Rupiah Sukses Menguat, tapi Awas Dolar AS Simpan "Bom Waktu"

Jelang pengumuman kebijakan moneter The Fed, ada perbedaan pendapatan mengenai panduan yang akan diumumkan. Ada analis yang memprediksi The Fed akan melakukan tapering atau pengurangan nilai program pembelian aset (quantitative easing/QE) dalam waktu dekat. Analis lain malah memprediksi bank sentral paling powerful di dunia akan menjadi yang paling telat dalam melakukan normalisasi suku bunga.
Analis dari Commonwealth Bank of Australia (CBA) menjadi yang memprediksi The Fed akan memberikan sinyal waktu tapering sudah dekat, dan akan membuat dolar AS perkasa.
"Kita memperkirakan komite pembuat kebijakan moneter (FOMC) akan menghilangkan kata 'substansial' dari 'kemajuan substansial lebih lanjut' dalam panduan kebijakannya" kaya analis dari CBA Joseph Capurso dalam sebuah catatan kepada nasabahnya, sebagaimana dikutip CNBC International, Senin (26/7/2021).
"Menghilangkan kata 'substansial' akan menjadi sinyal FOMC yakin dalam waktu dekat akan melakukan pengurangan nilai QE, dan pengumuman tapering resmi akan dillakukan di bulan September nanti" tambahnya.
Sementara itu, Eric Nelson, ahli strategi makro di Well Fargo Securities yang berada di New York mengatakan tidak yakin dolar AS akan mampu mempertahankan penguatan dalam beberapa pekan ke depan, sebab yield obligasi (Treasury) AS sedang mengalami penurunan.
"Dolar AS terlihat lelah setelah reli dalam beberapa pekan terakhir. Dolar AS terlihat kehilangan momentum, baik dari perspektif fundamental maupun teknikal," kata Nelson, sebagaimana dilansir CNBC International, Kamis (22/7/2021).
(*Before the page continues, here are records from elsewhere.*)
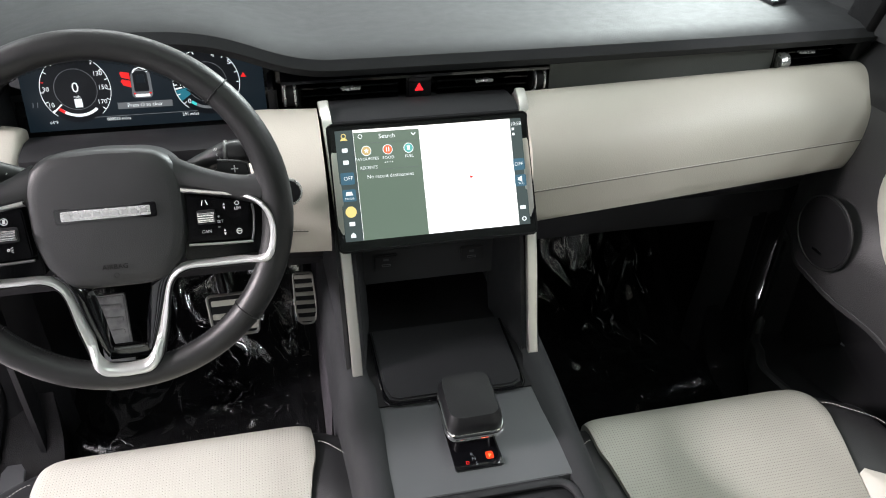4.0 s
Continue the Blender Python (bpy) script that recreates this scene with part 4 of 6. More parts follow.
# ---- centre console ----
def console():
    c = thing("centre_console", "charcoal centre console with satin plate and cup holders", "console")
    # sides, running from the dash to the rear vents
    for s in (-1, 1):
        top = curve([(s * 0.150, 0.45, 0.86), (s * 0.150, 0.20, 0.846), (s * 0.147, 0.06, 0.842), (s * 0.140, -0.10, 0.836), (s * 0.134, -0.25, 0.834), (s * 0.127, -0.40, 0.830), (s * 0.118, -0.520, 0.823)], 40)
        rows = []
        for x, y, z in top:
            inn = (0.113 - 0.008 * sstep(-0.35, -0.5, y)) if y < 0.06 else 0.120
            rows.append([(s * inn, y, z - 0.012), (s * inn, y, z - 0.001), (s * (inn + 0.006), y, z + 0.002), (x - s * 0.008, y, z + 0.001), (x, y, z - 0.006), (x + s * 0.006, y, z - 0.03), (x + s * 0.010, y, z - 0.10), (x + s * (0.012 - 0.03 * sstep(-0.3, -0.5, y)), y + 0.04 * sstep(-0.35, -0.535, y), z - 0.20), (x + s * (0.012 - 0.05 * sstep(-0.3, -0.5, y)), y + 0.06 * sstep(-0.35, -0.535, y), 0.50 + (z - 0.215 - 0.50) * sstep(-0.28, -0.42, y))])
        part("side_panel", shell(rows, 0.006 * s), SOFT, c, "dark soft console flank")
        felt = [[(s * (0.158 + 0.02 * t), y, z) for t, z in ((0, 0.82), (0.3, 0.74), (0.7, 0.62), (1, 0.46))] for y in np.linspace(0.15, 0.75, 12)]
        part("carpet_flank", shell(felt, 0.004 * s), FELT, c, "grey carpet beside the console")
        # metal uprights beside the screen
        P = [(s * 0.1290, 0.060, 0.838), (s * 0.1290, 0.080, 0.90), (s * 0.1300, 0.104, 0.98), (s * 0.1315, 0.130, 1.04), (s * 0.1345, 0.178, 1.12), (s * 0.1375, 0.214, 1.168), (s * 0.139, 0.240, 1.182)]
        part("metal_upright", tube(curve(P, 30), 0.0074, 0.006, 10, up=(0, -0.9, 0.4), square=True), UPRIGHT, c, "pale satin metal upright")
        rows = [[(s * (0.1225 - 0.02 * u), y + 0.01 + 0.12 * u, z) for u in np.linspace(0, 1, 6)] for _, y, z in curve(P[:4], 12)]
        part("cheek", shell(rows, 0.006 * s), SOFT, c, "soft dark inner cheek")
        rows = [[(s * (0.137 + 0.012 * u), y + 0.012 + 0.30 * u, z) for u in np.linspace(0, 1, 6)] for _, y, z in curve(P[:4], 12)]
        part("outer_cheek", shell(rows, -0.006 * s), SOFT, c, "soft dark outer cheek")
    # upper plinth behind and above the screen
    part("screen_hood", shell([[(x, y, z) for x in np.linspace(-0.130, 0.130, 10)] for y, z in ((0.206, 1.150), (0.212, 1.164), (0.225, 1.169), (0.262, 1.167), (0.30, 1.160))], -0.006), SOFT, c, "dark plinth above the screen")
    part("screen_mount", rbox((0, 0.245, 1.05), (0.24, 0.06, 0.14), 0.01), PLASTIC, c)
    # storage bay under the screen
    part("bay_header", prism([(-0.112, 0.905), (0.112, 0.905), (0.118, 1.0), (-0.118, 1.0)], lambda u, v, w: (u, 0.205 + (v - 0.90) * 0.12 - w, v), 0, 0.012, 0.003), SOFT, c, "dark panel with charging ports")
    # bay's back, roof and floor are black to put its deep shade into colour
    part("bay_back", rbox((0, 0.335, 0.90), (0.23, 0.01, 0.16), 0.002), RUBBER, c)
    part("bay_roof", rbox((0, 0.27, 0.912), (0.225, 0.13, 0.008), 0.002), RUBBER, c)
    part("bay_floor", shell([[(x, y, 0.836 - 0.012 * sstep(0.145, 0.165, y)) for x in np.linspace(-0.118, 0.118, 8)] for y in np.linspace(0.0, 0.34, 35)], -0.006), RUBBER, c)
    for x in (-0.066, 0.066):
        p = part("usb_plate", rbox((x, 0.1965, 0.943), (0.036, 0.006, 0.026), 0.002), PLASTIC, c, "small charging port")
        part("usb_slot", tube(even([(x - 0.006, 0.192, 0.941), (x + 0.006, 0.192, 0.941), (x + 0.0065, 0.192, 0.9395), (x + 0.006, 0.192, 0.938), (x - 0.006, 0.192, 0.938), (x - 0.0065, 0.192, 0.9395), (x - 0.006, 0.192, 0.941)], 24)[:-1], 0.0007, n=5, closed=True, up=(0, 1, 0)), SATIN, p)
        part("usb_symbol", rbox((x, 0.1928, 0.949), (0.008, 0.001, 0.004), 0.0004), SATIN, p)
    # charging tray
    tr = [(-0.100, 0.150), (-0.097, 0.022), (-0.092, 0.006), (-0.080, 0.0), (0.080, 0.0), (0.092, 0.006), (0.097, 0.022), (0.100, 0.150)]
    part("charging_tray", prism(tr, lambda u, v, w: (u, v, 0.8430 + w + 0.02 * max(0, v - 0.02)), 0, 0.007, 0.003), PLASTIC, c, "flat black charging tray")
    part("tray_rim", tube([(u * 1.02, v - 0.003, 0.8445 + 0.02 * max(0, v - 0.02)) for u, v in curve(tr, 60)], 0.0022, n=8), GLOSS, c)
    # satin plate with the selector
    plate = rounded([(-0.113, 0.055), (0.113, 0.055), (0.111, -0.156), (-0.111, -0.156)], 0.003)
    part("satin_plate", prism(plate, lambda u, v, w: (u, v, 0.8365 + w + 0.0045 * min(0, v)), -0.01, 0.003, 0.001), SATIN, c, "satin grey console plate")
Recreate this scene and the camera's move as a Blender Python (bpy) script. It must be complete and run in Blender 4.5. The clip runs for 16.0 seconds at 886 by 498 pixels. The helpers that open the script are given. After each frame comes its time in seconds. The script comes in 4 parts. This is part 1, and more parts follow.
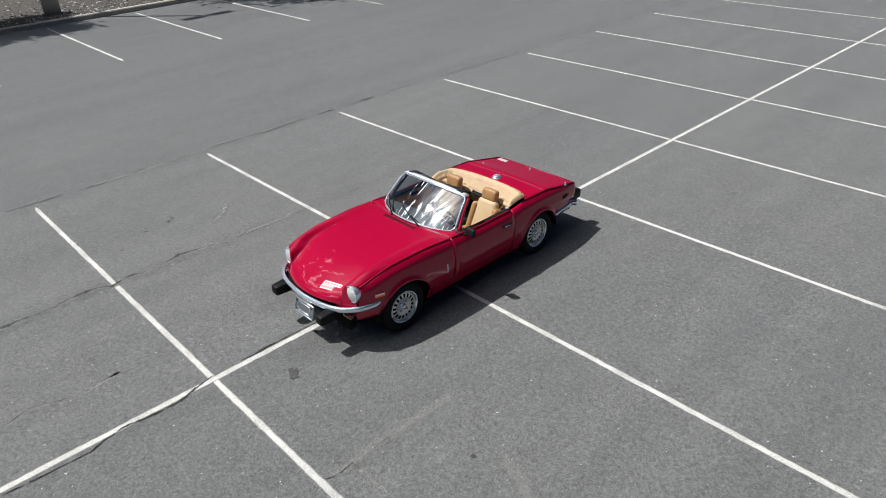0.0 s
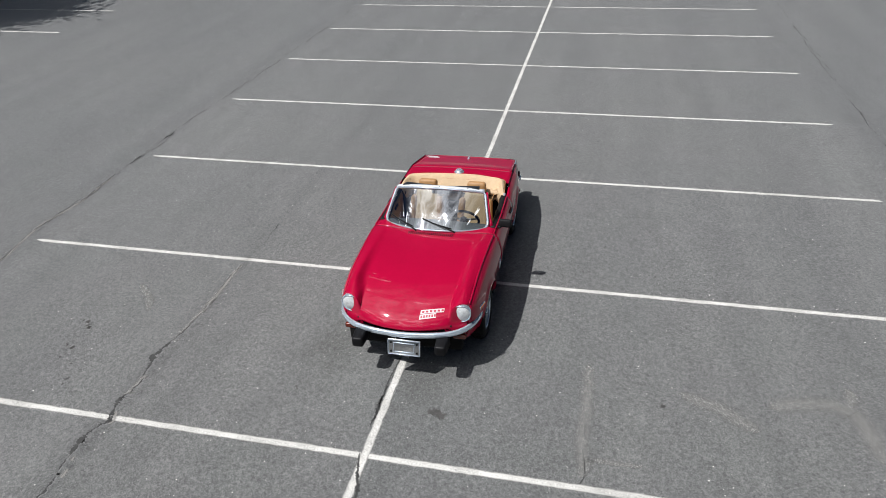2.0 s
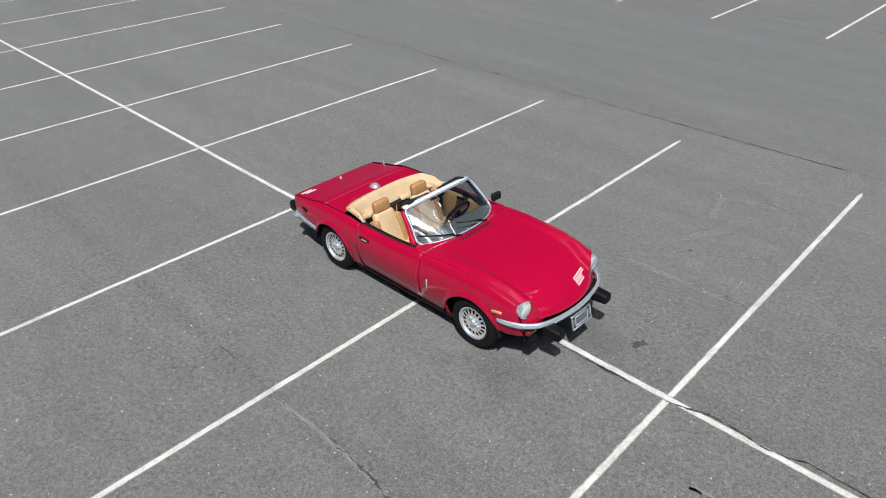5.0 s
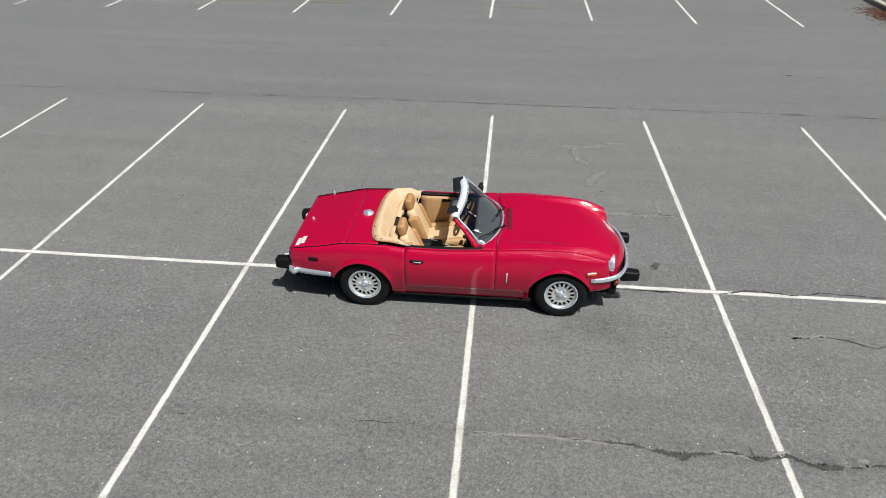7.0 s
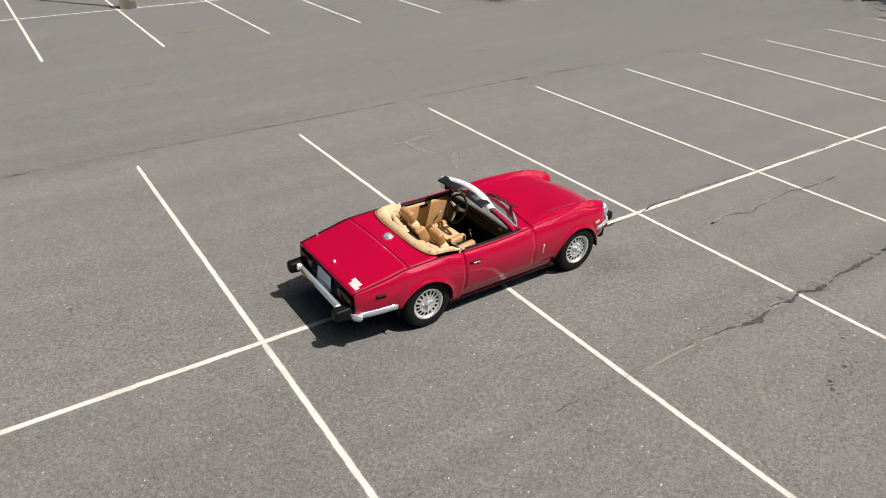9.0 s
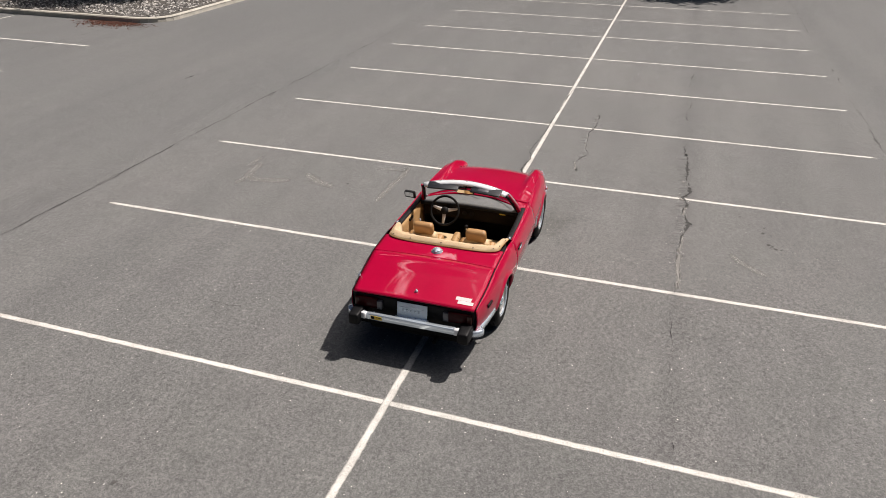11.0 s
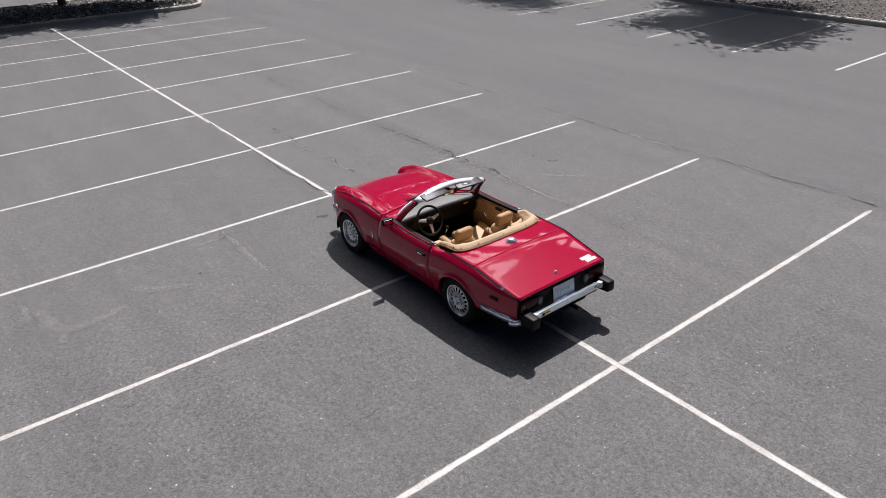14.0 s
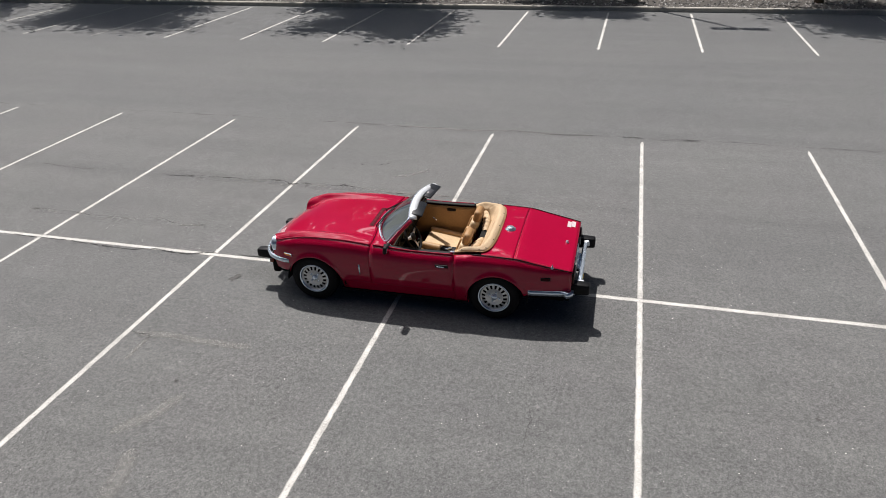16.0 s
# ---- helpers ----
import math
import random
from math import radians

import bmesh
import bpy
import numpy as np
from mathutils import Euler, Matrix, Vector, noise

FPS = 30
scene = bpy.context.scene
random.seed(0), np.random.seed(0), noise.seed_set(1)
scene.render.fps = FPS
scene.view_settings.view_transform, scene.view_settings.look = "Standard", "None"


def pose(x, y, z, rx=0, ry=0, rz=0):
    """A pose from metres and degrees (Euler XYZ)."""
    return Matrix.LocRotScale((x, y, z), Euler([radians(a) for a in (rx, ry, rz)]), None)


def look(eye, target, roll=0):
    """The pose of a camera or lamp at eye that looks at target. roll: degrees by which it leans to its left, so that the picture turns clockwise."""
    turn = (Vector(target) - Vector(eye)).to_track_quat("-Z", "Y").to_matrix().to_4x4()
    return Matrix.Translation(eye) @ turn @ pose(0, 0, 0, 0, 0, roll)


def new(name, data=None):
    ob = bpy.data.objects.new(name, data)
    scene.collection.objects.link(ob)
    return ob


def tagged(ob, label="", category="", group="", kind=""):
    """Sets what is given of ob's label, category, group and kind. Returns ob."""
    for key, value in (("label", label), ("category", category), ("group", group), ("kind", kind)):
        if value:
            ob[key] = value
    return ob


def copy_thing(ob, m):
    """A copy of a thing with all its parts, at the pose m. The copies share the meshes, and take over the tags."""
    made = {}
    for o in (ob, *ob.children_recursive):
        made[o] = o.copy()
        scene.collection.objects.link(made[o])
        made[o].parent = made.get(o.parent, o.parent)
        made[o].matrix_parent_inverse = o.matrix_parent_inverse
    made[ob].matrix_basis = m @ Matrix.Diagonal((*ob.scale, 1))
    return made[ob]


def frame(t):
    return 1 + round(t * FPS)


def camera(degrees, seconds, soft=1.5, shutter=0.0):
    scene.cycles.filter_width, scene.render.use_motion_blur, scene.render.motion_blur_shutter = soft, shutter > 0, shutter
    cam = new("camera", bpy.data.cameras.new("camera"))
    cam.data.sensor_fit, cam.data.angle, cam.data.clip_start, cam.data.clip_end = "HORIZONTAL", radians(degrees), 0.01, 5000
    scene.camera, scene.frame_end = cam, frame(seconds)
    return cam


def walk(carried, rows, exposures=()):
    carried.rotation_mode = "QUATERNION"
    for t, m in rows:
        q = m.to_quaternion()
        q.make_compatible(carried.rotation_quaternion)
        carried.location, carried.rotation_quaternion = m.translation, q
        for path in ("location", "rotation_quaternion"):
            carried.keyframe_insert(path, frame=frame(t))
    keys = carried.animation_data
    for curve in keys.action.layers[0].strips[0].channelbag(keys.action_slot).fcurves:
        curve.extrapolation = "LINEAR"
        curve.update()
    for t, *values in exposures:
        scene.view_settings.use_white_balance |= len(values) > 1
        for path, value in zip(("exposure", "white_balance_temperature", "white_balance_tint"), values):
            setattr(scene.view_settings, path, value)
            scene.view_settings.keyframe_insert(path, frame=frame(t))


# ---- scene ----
cam = camera(64.93, 16.0, soft=0.6)
PATH = [
    (0, (4.578, 5.401, 4.356), (0.225, 0.586, 0.600), -2.66),
    (0.5, (5.220, 4.715, 4.422), (0.318, 0.495, 0.625), -2.70),
    (1, (5.787, 3.853, 4.476), (0.355, 0.394, 0.632), -2.70),
    (1.5, (6.251, 2.839, 4.521), (0.370, 0.279, 0.633), -2.68),
    (2, (6.573, 1.724, 4.555), (0.374, 0.172, 0.628), -2.53),
    (2.5, (6.705, 0.525, 4.573), (0.354, 0.056, 0.612), -2.26),
    (3, (6.642, -0.656, 4.571), (0.320, -0.012, 0.588), -1.94),
    (3.5, (6.375, -1.823, 4.564), (0.278, -0.059, 0.569), -1.54),
    (4, (5.917, -2.902, 4.556), (0.227, -0.096, 0.557), -1.19),
    (4.5, (5.291, -3.880, 4.552), (0.167, -0.137, 0.555), -0.90),
    (5, (4.518, -4.746, 4.552), (0.096, -0.188, 0.563), -0.63),
    (5.5, (3.614, -5.494, 4.556), (0.010, -0.254, 0.580), -0.37),
    (6, (2.588, -6.111, 4.558), (-0.093, -0.330, 0.603), -0.10),
    (6.5, (1.445, -6.571, 4.556), (-0.227, -0.406, 0.627), 0.19),
    (7, (0.281, -6.840, 4.533), (-0.333, -0.452, 0.650), 0.37),
    (7.5, (-0.932, -6.865, 4.500), (-0.469, -0.441, 0.657), 0.44),
    (8, (-2.144, -6.685, 4.472), (-0.570, -0.417, 0.665), 0.52),
    (8.5, (-3.315, -6.322, 4.437), (-0.685, -0.392, 0.672), 0.58),
    (9, (-4.398, -5.780, 4.391), (-0.776, -0.365, 0.676), 0.61),
    (9.5, (-5.362, -5.038, 4.349), (-0.861, -0.295, 0.675), 0.58),
    (10, (-6.166, -4.130, 4.313), (-0.924, -0.192, 0.672), 0.48),
    (10.5, (-6.788, -3.104, 4.287), (-0.960, -0.072, 0.669), 0.31),
    (11, (-7.224, -2.006, 4.271), (-0.974, 0.047, 0.669), 0.10),
    (11.5, (-7.483, -0.872, 4.262), (-0.978, 0.157, 0.675), -0.15),
    (12, (-7.579, 0.270, 4.258), (-0.985, 0.249, 0.684), -0.40),
    (12.5, (-7.468, 1.446, 4.239), (-0.950, 0.354, 0.693), -0.62),
    (13, (-7.168, 2.589, 4.217), (-0.906, 0.444, 0.691), -0.77),
    (13.5, (-6.689, 3.672, 4.221), (-0.859, 0.545, 0.688), -0.92),
    (14, (-6.027, 4.663, 4.213), (-0.784, 0.609, 0.702), -1.32),
    (14.5, (-5.216, 5.533, 4.245), (-0.728, 0.662, 0.726), -1.54),
    (15, (-4.266, 6.262, 4.285), (-0.685, 0.702, 0.748), -1.74),
    (15.5, (-3.259, 6.787, 4.320), (-0.650, 0.710, 0.783), -2.02),
    (16, (-2.355, 7.098, 4.354), (-0.611, 0.717, 0.819), -1.77),
]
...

Pada pekan lalu, indeks dolar AS mencapai level tertinggi sejak awal April di 93,191. Kenaikan indeks dolar AS tersebut berbanding terbalik dengan yield Treasury AS tenor 10 tahun yang menyentuh level terendah sejak pertengahan Februari 1,128%. Yield Treasury kini menuju penurunan dalam 4 bulan beruntun. Sejak akhir Maret hingga saat ini, yield tersebut sudah turun lebih dari 50 basis poin.
Pergerakan yield Treasury sering dikaitkan dengan suku bunga di AS. Ketika yield Treasury naik, pelaku pasar berekspektasi bank sentral AS (The Fed) akan mengetatkan kebijakan moneter dengan tapering hingga menaikkan suku bunga.
Sehingga ketika yield Treasury mengalami penurunan, artinya ekspektasi pengetatan moneter meredup.
Nelson saat ini yakin, The Fed akan menjadi salah satu bank sentral di dunia yang tertinggal atau paling telat dalam melakukan normalisasi kebijakan moneter.